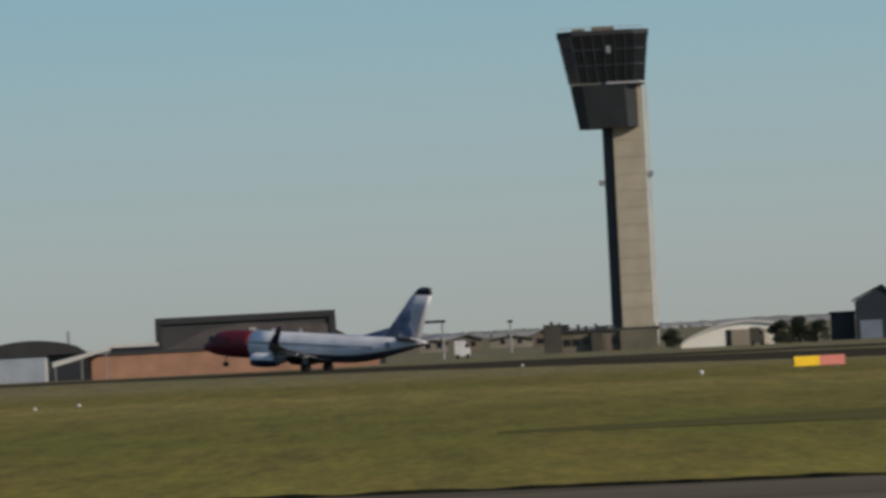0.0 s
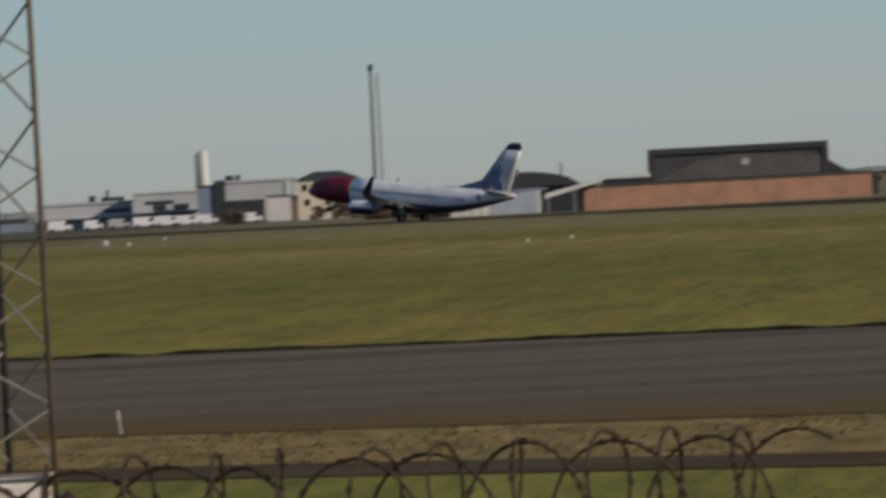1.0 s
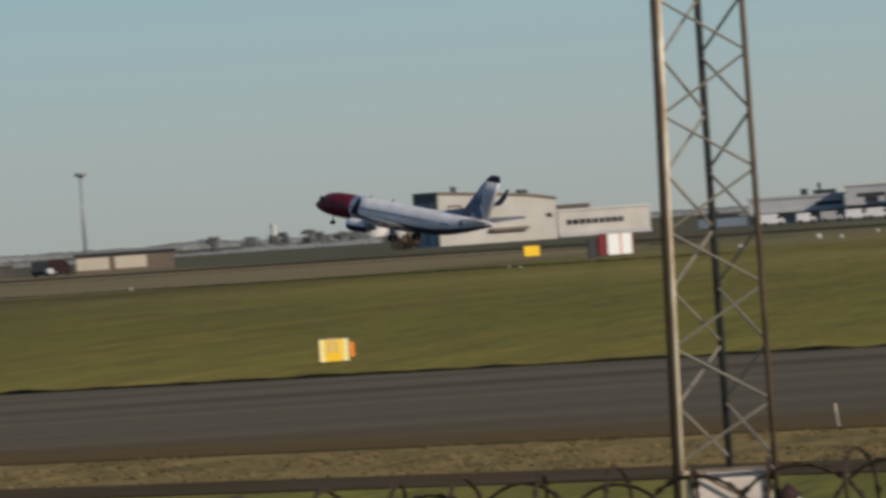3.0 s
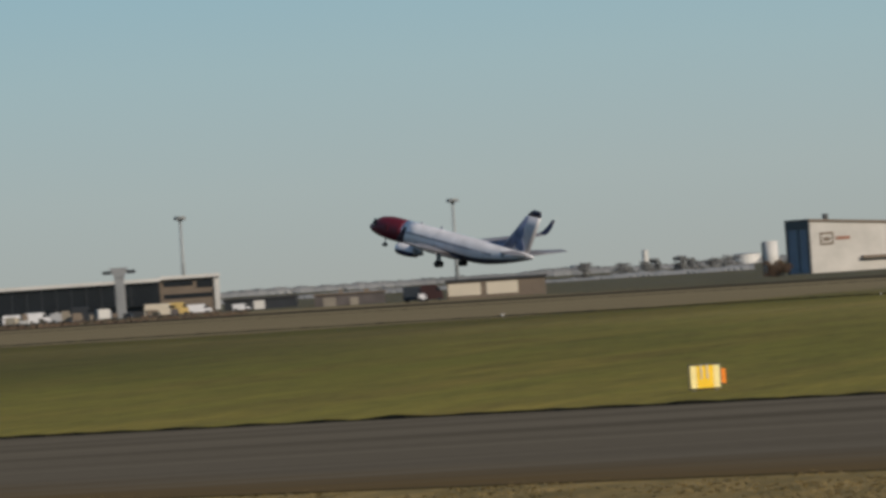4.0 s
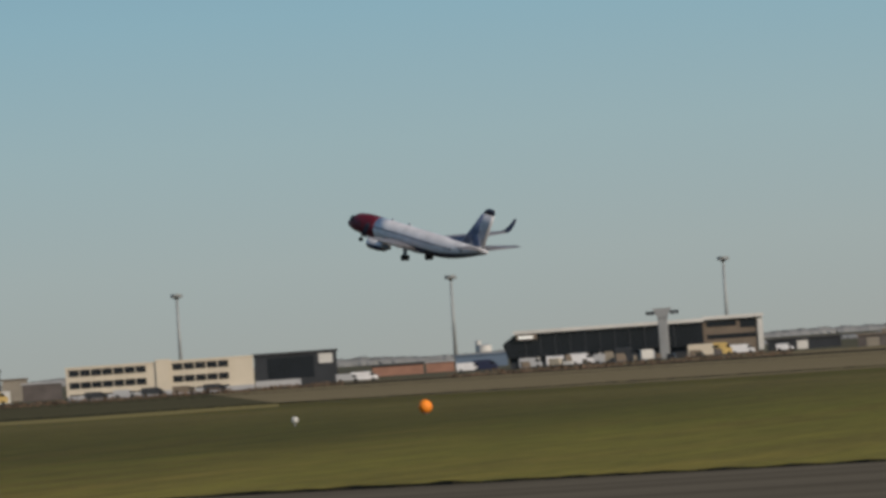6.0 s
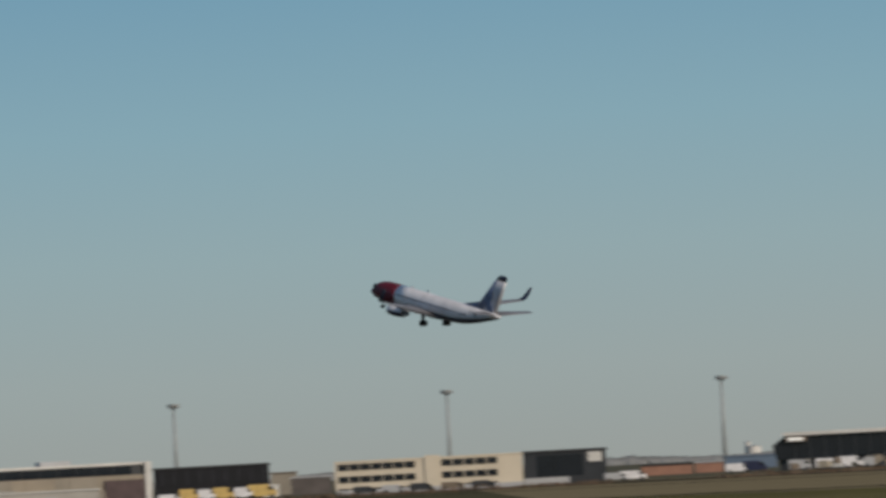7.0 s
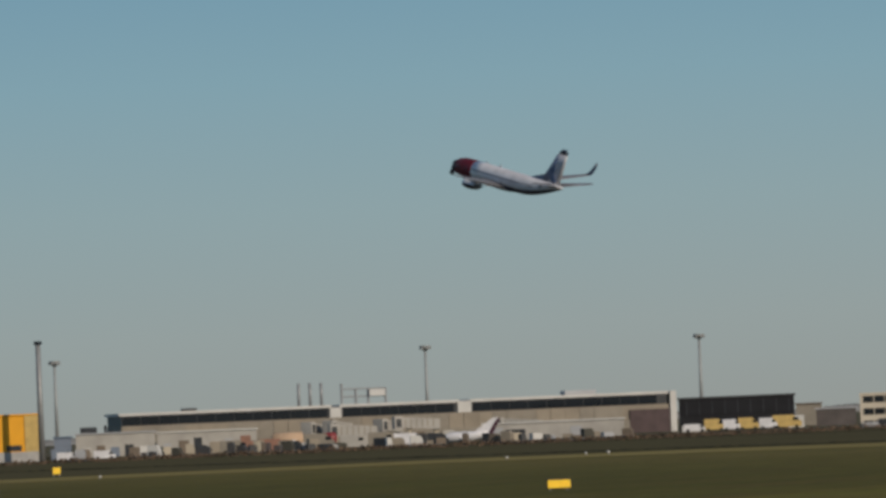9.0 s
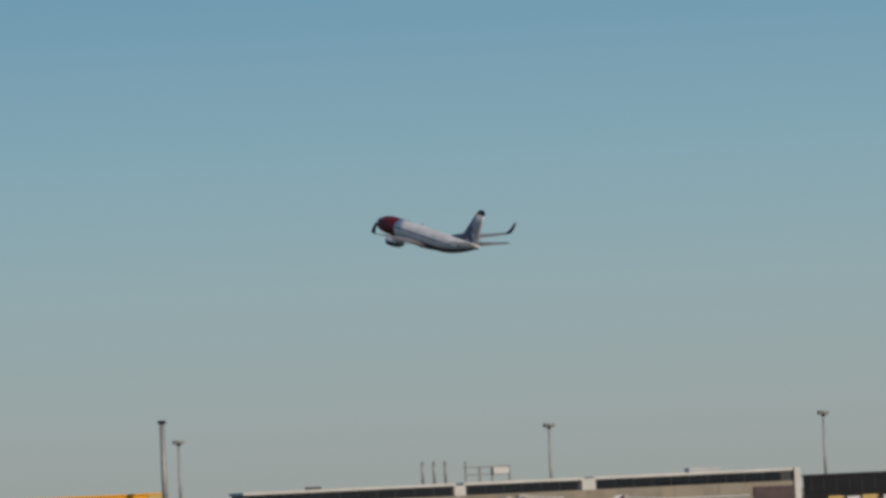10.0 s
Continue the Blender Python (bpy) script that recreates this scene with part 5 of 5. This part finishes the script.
def skyline():
    """Pale stacks and tanks far beyond the field."""
    for b, d, e, rad, nm, lab in ((2441, 3900, 16, 1.6, "distant_stack", "slim white stack far beyond the field"), (2262, 3600, -2, 7.0, "distant_tank", "round white storage tank far off"),
                                  (2560, 3900, -3, 5.0, "distant_tank", "round pale storage tank far off"), (3700, 3800, 10, 1.6, "distant_stack", "slim pale stack far beyond the field"), (3690, 3700, 2, 4.0, "distant_tank", "round pale storage tank far off")):
        p = spot(b, d)
        h = rise(e, d)
        root = thing(nm, pose(p.x, p.y, 0), lab, nm.split("_")[1])
        bm = bmesh.new()
        rod(bm, (0, 0, 0), (0, 0, h), rad, rad * 0.92, 20)
        part("shell", bm, M_WHITECLAD, root, smooth=False)
        bm = bmesh.new()
        rod(bm, (0, 0, h), (0, 0, h + 0.4), rad * 0.97, rad * 0.5, 20)
        part("cap", bm, M_GREYCLAD, root)


def parked_jet():
    """Parked airliner seen from the side: only its body and swept tail rise over the apron clutter."""
    d = 1470
    p = spot(5136, d)
    root = thing("parked_airliner", pose(p.x, p.y, 0, 0, 0, math.degrees(5115 / UNIT) + 180), "white parked airliner with a dark purple tail", "aircraft")
    bm = bmesh.new()
    loft(bm, [[(x, 1.3 * w * math.cos(k * math.tau / 16), 1.9 + dz + 1.3 * w * math.sin(k * math.tau / 16)) for k in range(16)]
              for x, w, dz in ((5.5, 0.1, -0.2), (4.6, 0.6, -0.1), (3, 1, 0), (-2.5, 1, 0), (-5, 0.7, 0.4), (-6.8, 0.2, 0.8))])
    part("fuselage", bm, M_WHITE, root, smooth=True)
    bm = bmesh.new()
    prism(bm, [(-2.6, 2.8), (-8.0, 6.5), (-9.4, 6.5), (-6.6, 2.3)], -0.12, 0.12)
    fin = part("fin", bm, M_WHITE, root)
    bm = bmesh.new()
    prism(bm, [(-6.4, 2.3), (-9.0, 6.2), (-10.0, 6.5), (-7.8, 2.1)], -0.16, 0.16)
    part("rudder", bm, M_PURPLE, fin, "dark purple rudder")
    for side in (1, -1):
        bm = bmesh.new()
        loft(bm, [[(x, side * y, z) for x, z in ((1.5 - y * 0.5, 1.3), (-1.2 - y * 0.3, 1.3), (-1.2 - y * 0.3, 1.5), (1.5 - y * 0.5, 1.5))] for y in (0.8, 6.0)])
        part("wing", bm, M_METAL, root)
    for x in (3.6, -0.8):
        for y in (-0.8, 0.8):
            bm = bmesh.new()
            rod(bm, (x, y - 0.15, 0.4), (x, y + 0.15, 0.4), 0.4, 0.4, 12)
            part("wheel", bm, M_TYRE, root)
            bm = bmesh.new()
            rod(bm, (x, y * 0.6, 0.4), (x, y * 0.5, 1.2), 0.1, 0.1, 8)
            part("strut", bm, M_STEEL, root)
    for ob in root.children_recursive:
        ob.data.transform(Matrix.Scale(0.74, 4))


# ---------------------------------------------------------------- assembly
field()
roads()
AIRLINER, GEARS, NOSE_GEAR, WINGS = airliner()
control_tower()
east_buildings()
brick_yard()
middle_buildings()
apron_buildings()
for mast_b, mast_d, mast_e in ((2775, 2300, 129), (3258, 2300, 129), (3741, 2300, 129), (4227, 2300, 129), (4711, 2300, 129), (5196, 2300, 129), (5852, 2300, 129)):
    light_mast(mast_b, mast_d, mast_e)
radio_mast()
lattice_mast()
razor_fence()
field_signs()
runway_lights()
planting()
traffic()
parked_jet()
gates()
ground_equipment()
verge_grass()
skyline()


def motions():
    """The airliner rolls, rotates and climbs away along the runway; its wheels fold up."""
    # seconds, metres along the track, wheel height, pitch, bank
    flight = [(0.0, 1.0, 0.0, 4.7, -0.2), (0.5, 36.3, 0.08, 5.6, -0.1), (1.0, 71.1, 0.30, 6.6, -0.1), (1.5, 106.2, 0.62, 7.5, 0.0), (2.0, 141.3, 1.0, 8.5, 0.0), (2.5, 177.2, 1.62, 9.6, -0.2),
              (3.2, 228.6, 3.4, 11.7, -0.4), (4.0, 286.4, 6.3, 13.9, -0.6), (4.5, 322.0, 9.2, 14.7, -0.6), (5.0, 358.3, 12.9, 15.0, -0.9), (5.5, 394.4, 17.1, 14.9, -1.1), (6.2, 444.6, 23.5, 14.5, -1.1),
              (7.0, 501.4, 31.1, 13.7, -1.0), (7.5, 537.4, 35.9, 13.2, -0.8), (8.0, 572.8, 40.4, 12.5, -0.8), (8.5, 608.4, 44.8, 12.2, -1.0), (9.0, 645.2, 49.2, 12.8, -1.1), (9.5, 680.9, 53.2, 13.3, -1.2), (10.0, 717.0, 57.0, 13.8, -1.2)]
    h = radians(32.8)
    rows = []
    for t, s, z, pitch, bank in flight:
        rows.append((t, pose(-17.9 - math.cos(h) * s, 1080.4 + math.sin(h) * s, z + 0.03, -bank, -pitch, 180 - 32.8)))
    walk(AIRLINER, rows)
    # turn of the folding legs, and the reach of their struts once the weight is off them
    fold = ((0, 0, 0), (0.5, 0, 0.05), (1.5, 0, 0.38), (6.8, 0, 0.38), (7.4, 16, 0.38), (8.0, 44, 0.3), (8.5, 70, 0.1), (8.9, 86, 0), (10, 86, 0))
    for g, side in GEARS:
        walk(g, [(t, pose(0, side * 2.86, 2.06 - reach, -side * a, 0, 0)) for t, a, reach in fold])
    for wing, side in WINGS:
        walk(wing, [(t, pose(0, side * 1.4, 2.0, side * a, 0, 0)) for t, a in ((0, 0.3), (1.0, 1.0), (2.0, 2.2), (3.2, 3.6), (4.5, 3.9), (5.5, 3.7), (7.0, 3.2), (10, 2.8))])
    walk(NOSE_GEAR, [(t, pose(15.6, 0, 2.1, 0, -a, 0)) for t, a in ((0, 0), (6.8, 0), (7.3, 18), (7.8, 45), (8.2, 70), (8.6, 86), (10, 86))])


motions()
────────────────
Repeat the listing above from its first line through the line that contains "bm, M_GREYCLAD, root)", both included, and nothing more. Drop the pictures.

### TASK RESPONSE:
0.0 s
1.0 s
3.0 s
4.0 s
6.0 s
7.0 s
9.0 s
10.0 s
Continue the Blender Python (bpy) script that recreates this scene with part 5 of 5. This part finishes the script.
def skyline():
    """Pale stacks and tanks far beyond the field."""
    for b, d, e, rad, nm, lab in ((2441, 3900, 16, 1.6, "distant_stack", "slim white stack far beyond the field"), (2262, 3600, -2, 7.0, "distant_tank", "round white storage tank far off"),
                                  (2560, 3900, -3, 5.0, "distant_tank", "round pale storage tank far off"), (3700, 3800, 10, 1.6, "distant_stack", "slim pale stack far beyond the field"), (3690, 3700, 2, 4.0, "distant_tank", "round pale storage tank far off")):
        p = spot(b, d)
        h = rise(e, d)
        root = thing(nm, pose(p.x, p.y, 0), lab, nm.split("_")[1])
        bm = bmesh.new()
        rod(bm, (0, 0, 0), (0, 0, h), rad, rad * 0.92, 20)
        part("shell", bm, M_WHITECLAD, root, smooth=False)
        bm = bmesh.new()
        rod(bm, (0, 0, h), (0, 0, h + 0.4), rad * 0.97, rad * 0.5, 20)
        part("cap", bm, M_GREYCLAD, root)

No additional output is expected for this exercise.